The international trend is to abolish killing people as a punishment for serious crimes. Amnesty International reports that by 1981, 27 countries had outlawed the death penalty, a number that has now climbed to 88.

“Extending the use of the death penalty would be a step backwards in terms of human rights and democracy,” Eduardo Vega, a human rights specialist in the Ombudsman’s office, told IPS.

“We would become distanced from the (Inter-American) Court (of Human Rights), and that would set a pattern for our international relations,” he added.

President García apparently wants to reintroduce the death penalty without reneging on the Pact of San José, so that Peru will not be seen as going back to the time of Fujimori.

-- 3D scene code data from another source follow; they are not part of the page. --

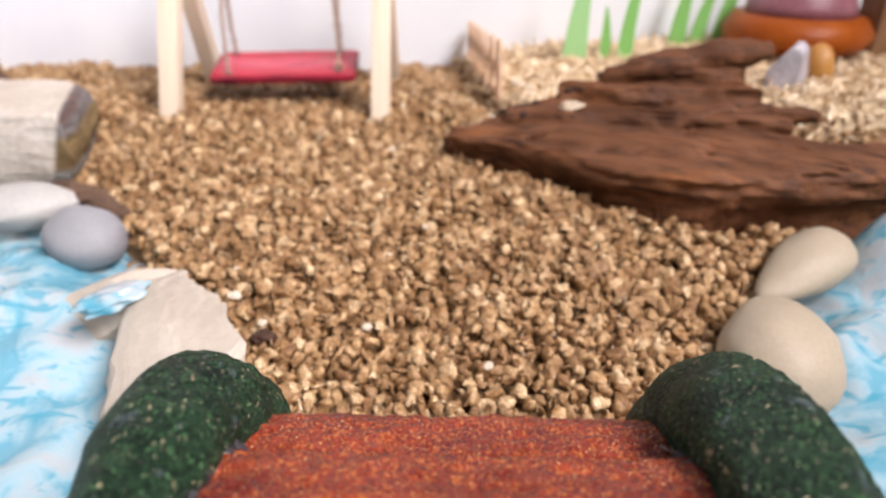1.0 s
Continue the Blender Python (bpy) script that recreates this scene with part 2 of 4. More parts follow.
SLATE = banded_rock()
WHITE_STONE = two_scale("pale_stone", (0.32, 0.30, 0.28), (0.39, 0.37, 0.345), (0.45, 0.43, 0.40), 25, 300, 0.65, relief=0.0003)
GRASS = two_scale("green_card", (0.28, 0.52, 0.21), (0.31, 0.56, 0.24), (0.34, 0.58, 0.27), 20, 600, 0.6, relief=0.00005)
GRASS_DARK = two_scale("deep_green_card", (0.17, 0.40, 0.09), (0.2, 0.45, 0.115), (0.23, 0.5, 0.14), 20, 600, 0.6, relief=0.00005)
CAP_RIM = two_scale("rust_glaze", (0.19, 0.036, 0.004), (0.27, 0.058, 0.006), (0.34, 0.09, 0.010), 30, 400, 0.35, spec=0.15)
CAP_TOP = two_scale("mauve_glaze", (0.14, 0.04, 0.05), (0.23, 0.085, 0.10), (0.32, 0.16, 0.175), 40, 400, 0.4)
OCHRE = two_scale("ochre_glaze", (0.30, 0.11, 0.018), (0.42, 0.19, 0.04), (0.5, 0.27, 0.08), 40, 400, 0.45)
QUARTZ = two_scale("milky_quartz", (0.28, 0.25, 0.26), (0.40, 0.365, 0.38), (0.54, 0.51, 0.52), 40, 300, 0.25)
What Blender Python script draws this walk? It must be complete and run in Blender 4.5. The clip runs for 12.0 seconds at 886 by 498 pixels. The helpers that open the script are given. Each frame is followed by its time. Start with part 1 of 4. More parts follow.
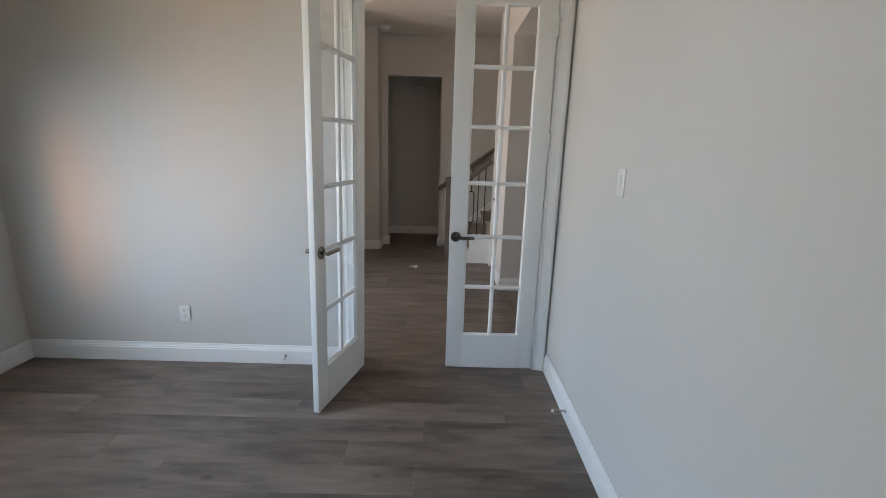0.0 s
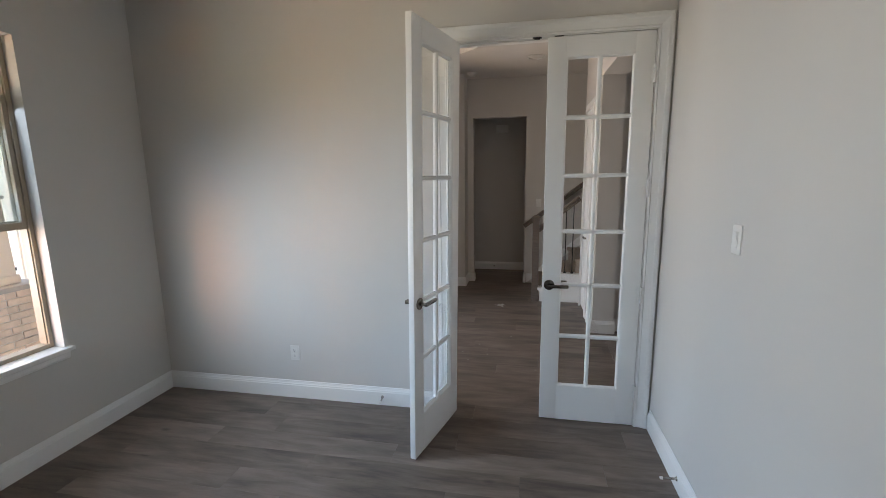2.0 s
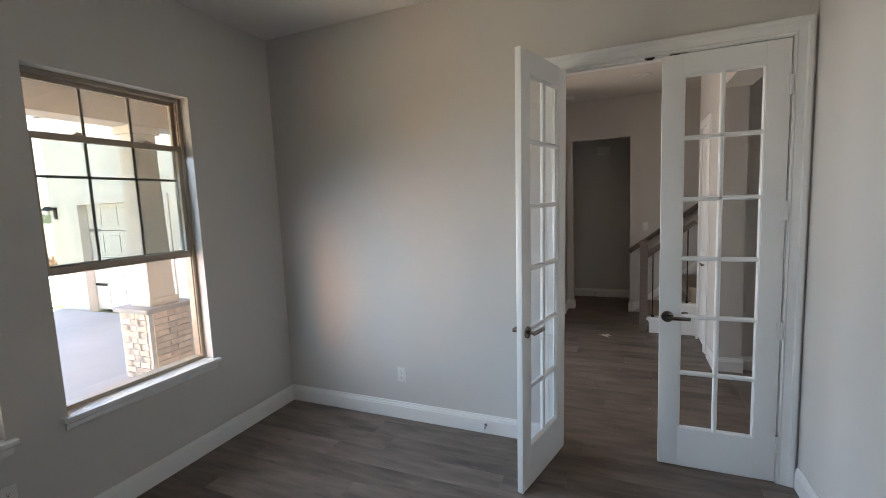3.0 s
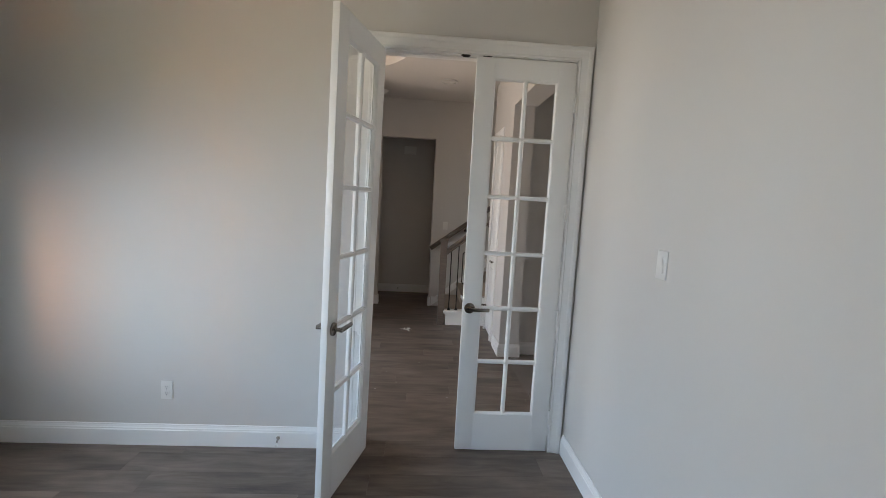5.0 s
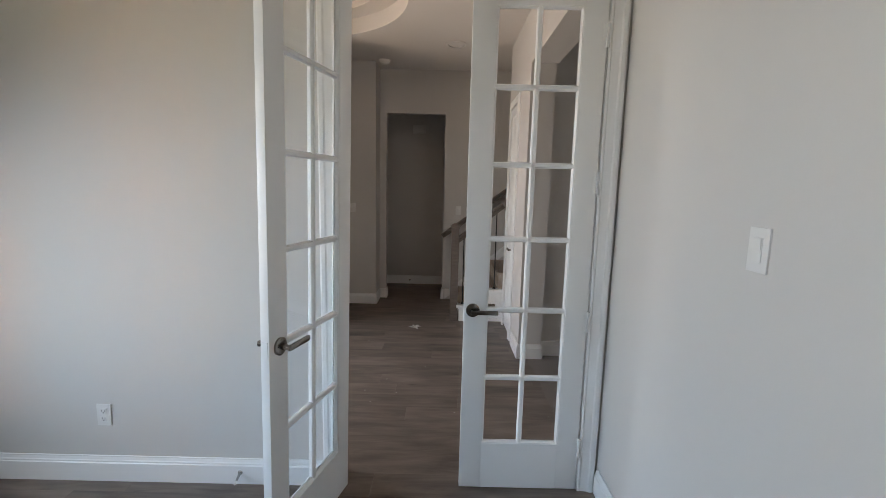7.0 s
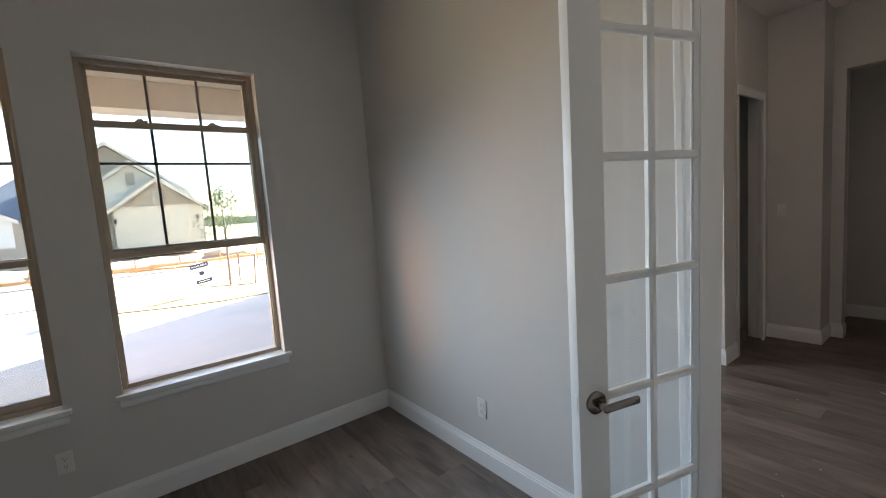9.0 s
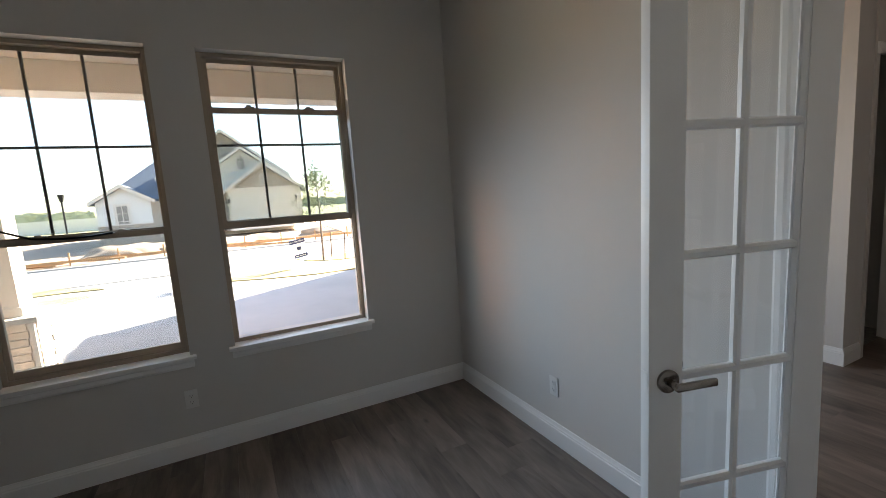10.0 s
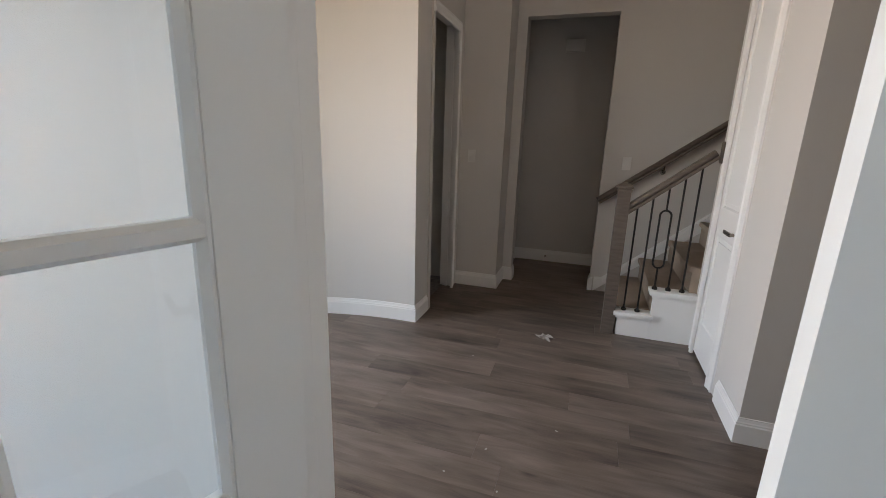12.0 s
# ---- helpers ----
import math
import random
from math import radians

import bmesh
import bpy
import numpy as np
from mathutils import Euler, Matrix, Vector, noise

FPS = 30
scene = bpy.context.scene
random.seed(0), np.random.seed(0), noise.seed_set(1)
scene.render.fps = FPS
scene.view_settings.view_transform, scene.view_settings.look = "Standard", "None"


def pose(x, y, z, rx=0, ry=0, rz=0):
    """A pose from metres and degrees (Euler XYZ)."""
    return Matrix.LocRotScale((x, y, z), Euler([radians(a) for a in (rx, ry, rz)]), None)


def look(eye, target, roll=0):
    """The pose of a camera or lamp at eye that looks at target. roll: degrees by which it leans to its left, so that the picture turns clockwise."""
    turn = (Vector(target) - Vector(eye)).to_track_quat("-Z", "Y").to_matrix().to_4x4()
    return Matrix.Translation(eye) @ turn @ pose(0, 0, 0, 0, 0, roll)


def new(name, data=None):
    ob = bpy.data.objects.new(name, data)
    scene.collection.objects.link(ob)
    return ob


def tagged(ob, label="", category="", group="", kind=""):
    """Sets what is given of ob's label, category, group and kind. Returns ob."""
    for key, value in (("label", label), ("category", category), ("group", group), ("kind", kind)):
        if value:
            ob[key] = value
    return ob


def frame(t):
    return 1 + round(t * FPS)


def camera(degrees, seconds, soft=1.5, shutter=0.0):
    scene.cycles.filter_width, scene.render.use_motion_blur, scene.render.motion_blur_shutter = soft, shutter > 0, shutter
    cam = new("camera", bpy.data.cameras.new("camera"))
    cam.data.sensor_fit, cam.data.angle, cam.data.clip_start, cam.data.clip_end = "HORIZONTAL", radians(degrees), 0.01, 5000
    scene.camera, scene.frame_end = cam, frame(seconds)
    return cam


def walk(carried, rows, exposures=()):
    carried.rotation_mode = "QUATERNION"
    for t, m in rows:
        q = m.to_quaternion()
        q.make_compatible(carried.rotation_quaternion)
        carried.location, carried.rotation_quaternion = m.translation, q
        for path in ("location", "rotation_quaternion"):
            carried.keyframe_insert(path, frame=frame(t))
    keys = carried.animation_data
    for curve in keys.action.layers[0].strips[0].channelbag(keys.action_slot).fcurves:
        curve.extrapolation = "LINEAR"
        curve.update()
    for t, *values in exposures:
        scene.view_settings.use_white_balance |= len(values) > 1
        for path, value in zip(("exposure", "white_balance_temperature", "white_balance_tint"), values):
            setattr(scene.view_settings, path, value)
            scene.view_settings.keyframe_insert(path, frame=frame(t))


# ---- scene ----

Foreign Minister José Antonio García Belaúnde explained it to IPS in this way: “I won’t comment on the death penalty, but what I can say is that Peru is not going to renounce the Pact of San JoséàThat is a firm decision.”

Asked whether the decision meant that the president would abandon the idea of reinstating the death penalty, García Belaúnde replied: “No, that is an interpretation. What I am saying, as the person responsible for the government’s foreign policy, is that Peru will not pull out of the Pact of San José.”